Journal de Rabenje Margouillat
De la fenêtre de mon bureau, mon regard vague se promenait sur le grand chêne dénudé de la cour sur lequel quelques vaillantes feuilles marrons s’accrochait à la vie. Le ciel gris automnal annonçait une chute de neige pourtant improbable.
Cela fait trente-six ans que je le regarde pousser et que je l’apprécie pour la vie qu’il crée sur lui et autour de lui.
Je n’avais aucune activité cérébrale sinon celle de contempler le vieux chêne sans le voir. Une rafale fit tournoyer les limbes des rares feuilles marrons toujours rattachées à leurs tiges par leurs pétioles. L’une d’elles capta mon attention. Elle résistait malgré la force du vent.
L’impitoyable vent finit par avoir le dernier mot en rompant son point d’attache avec celui qui lui avait donné la vie. Lentement, elle plana vers le sol en virevoltant. Le spectacle prit fin lors de son atterrissage. Alors pouvait commencer sa décomposition, sa deuxième vie. Elle servirait à son tour de festin à la flore environnante. Surtout pour son grand chêne dont les racines se trouvaient en dessous d’elle. Elle savait alors qu’elle serait réincarnée dans une autre vie de feuille.
30 novembre 2020
Sous le grand chêne cinquantenaire de la cour, trois ou quatre écureuils cherchaient frénétiquement des glands enterrés durant les semaines précédentes. Les prévoyants avaient approvisionné leurs cachettes par d’innombrables allers et retours depuis leur généreux bienfaiteur, le grand chêne, et leurs cachettes.
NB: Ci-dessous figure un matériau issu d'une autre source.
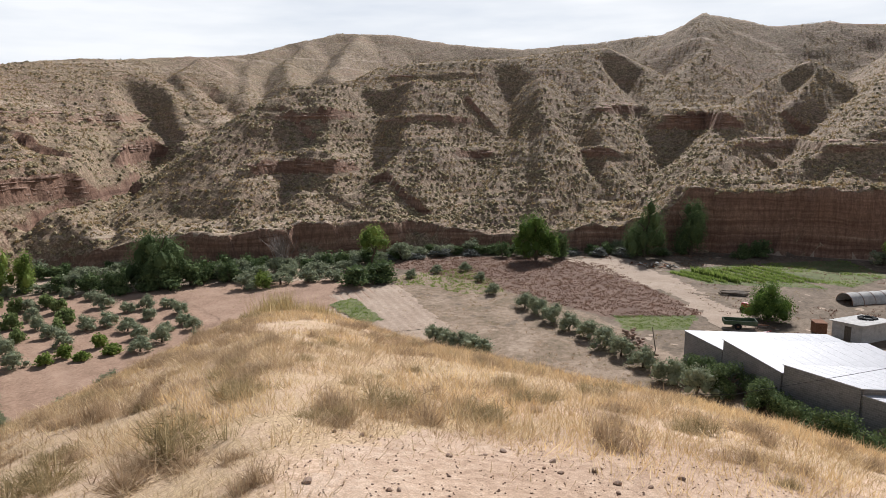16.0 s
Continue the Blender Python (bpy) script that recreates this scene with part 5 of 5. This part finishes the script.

L’un d’entre eux, sans doute l’ado de la bande qui se comportait comme la cigale plutôt que la fourmi de la fable de La Fontaine, courait au sol d’arbre en arbre. Toujours au même endroit, il se saisissait de la même petite branche et jouait en faisant des cabrioles avec celle-ci. Ses bonds étaient spectaculaires et d’une vivacité surprenante pour cet animal en général calme et intelligent. Ses congénères ne toléraient pas ses élans énergiques et se relayaient pour le pourchasser dans toute la cour. L’insolent ado semblait se réjouir d’avoir enfin des amis.
1 décembre 2020
Tandis que je cherchais une planche de bois dans mon sous-sol en me penchant dans un endroit où je n’ai pas l’habitude d’aller, je sursautai en apercevant sur sa toile, une araignée aux longues pattes très fines.
En la détaillant de plus près, je remarquais ses huit yeux. Au fait, combien d’entre eux m’observaient pour me surveiller ! Je me disais qu’il faut avoir un cerveau plus performant que le nôtre pour contrôler indépendamment chacun des huit yeux.
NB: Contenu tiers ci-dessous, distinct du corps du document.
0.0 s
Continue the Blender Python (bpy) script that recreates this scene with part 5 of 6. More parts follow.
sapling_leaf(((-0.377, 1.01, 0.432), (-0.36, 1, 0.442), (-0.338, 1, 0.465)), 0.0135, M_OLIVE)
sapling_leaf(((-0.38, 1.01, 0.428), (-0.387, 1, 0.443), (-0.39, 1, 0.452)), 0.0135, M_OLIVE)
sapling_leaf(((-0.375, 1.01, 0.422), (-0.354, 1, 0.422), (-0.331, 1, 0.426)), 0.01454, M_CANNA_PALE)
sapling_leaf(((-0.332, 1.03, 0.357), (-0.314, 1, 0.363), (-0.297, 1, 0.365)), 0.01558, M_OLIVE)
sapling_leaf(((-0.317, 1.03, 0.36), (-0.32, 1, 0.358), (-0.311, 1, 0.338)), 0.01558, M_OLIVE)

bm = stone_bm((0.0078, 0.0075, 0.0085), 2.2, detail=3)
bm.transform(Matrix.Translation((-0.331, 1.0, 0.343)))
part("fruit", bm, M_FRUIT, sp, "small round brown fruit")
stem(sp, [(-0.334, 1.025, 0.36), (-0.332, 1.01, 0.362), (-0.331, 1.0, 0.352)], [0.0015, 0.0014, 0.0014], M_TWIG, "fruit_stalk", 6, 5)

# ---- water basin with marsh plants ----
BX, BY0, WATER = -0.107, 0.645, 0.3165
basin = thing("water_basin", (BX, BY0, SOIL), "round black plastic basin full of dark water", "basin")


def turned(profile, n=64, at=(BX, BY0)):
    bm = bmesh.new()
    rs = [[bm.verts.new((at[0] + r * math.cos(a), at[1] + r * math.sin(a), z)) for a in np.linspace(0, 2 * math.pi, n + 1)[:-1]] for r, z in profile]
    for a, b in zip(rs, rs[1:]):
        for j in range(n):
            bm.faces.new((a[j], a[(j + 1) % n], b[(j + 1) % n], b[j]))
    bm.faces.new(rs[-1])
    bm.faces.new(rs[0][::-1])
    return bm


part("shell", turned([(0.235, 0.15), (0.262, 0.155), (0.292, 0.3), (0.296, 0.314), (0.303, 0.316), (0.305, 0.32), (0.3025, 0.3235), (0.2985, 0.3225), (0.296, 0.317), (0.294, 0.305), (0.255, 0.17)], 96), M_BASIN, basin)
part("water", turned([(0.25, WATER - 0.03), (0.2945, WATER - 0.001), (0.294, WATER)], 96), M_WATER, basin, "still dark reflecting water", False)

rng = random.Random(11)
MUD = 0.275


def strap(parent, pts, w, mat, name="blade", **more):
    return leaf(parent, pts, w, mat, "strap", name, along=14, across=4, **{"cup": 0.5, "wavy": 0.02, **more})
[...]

Elle commença à se balancer latéralement pour signaler sa présence. Je supposais que je devais prendre au sérieux ses menaces à peine voilées. Une morsure de sa part, bien qu’inoffensive, devait être désagréable et peut-être vexante venant de cette insignifiante aranéide. Je ripostais aussitôt en l’imitant. Rien n’y fit malgré mon avantage de poids d’environ 31627 fois.
2 décembre 2020
Par un après-midi d’automne sur un boulevard de mon quartier, je marchais sous les arbres dont la nudité annonçait l’arrivée de l’hiver.
La courtoisie était de mise entre les passants croisés et moi-même. Le mur de l’isolement était momentanément perméable, ce qui apportait un réconfort à saveur humaine en ces temps de pandémie. Les animaux accompagnant leur maître manifestaient leurs contentements, certains avec énergie.
La tenue vestimentaire était variée, les uns étaient emmitouflés en prévision de l’hiver, d’autres, plus sobrement vêtus, défiaient parfois la fraîcheur automnale et enfin les sportifs dans une tenue colorée signalaient leur présence.
Au loin, un homme seul debout se tenant sur le bord du trottoir, observait la circulation automobile. Son habillement aux couleurs multiples se démarquait de celui des promeneurs. Il était visiblement insuffisant et portait les marques de l’usure du temps. L’homme se retournait fréquemment pour voir qui circulait sur le trottoir. Difficile de savoir ce qui était véritablement son point d’intérêt, la circulation ou les promeneurs.
Crissement de pneus strident qui fit tourner les têtes vers sa provenance. Etendu à plat ventre sur la chaussée, à quelques centimètres de la voiture arrêtée, l’homme habillé aux couleurs multiples semblait pétrifié. Il se releva avec un air renfrogné et partit en grommelant.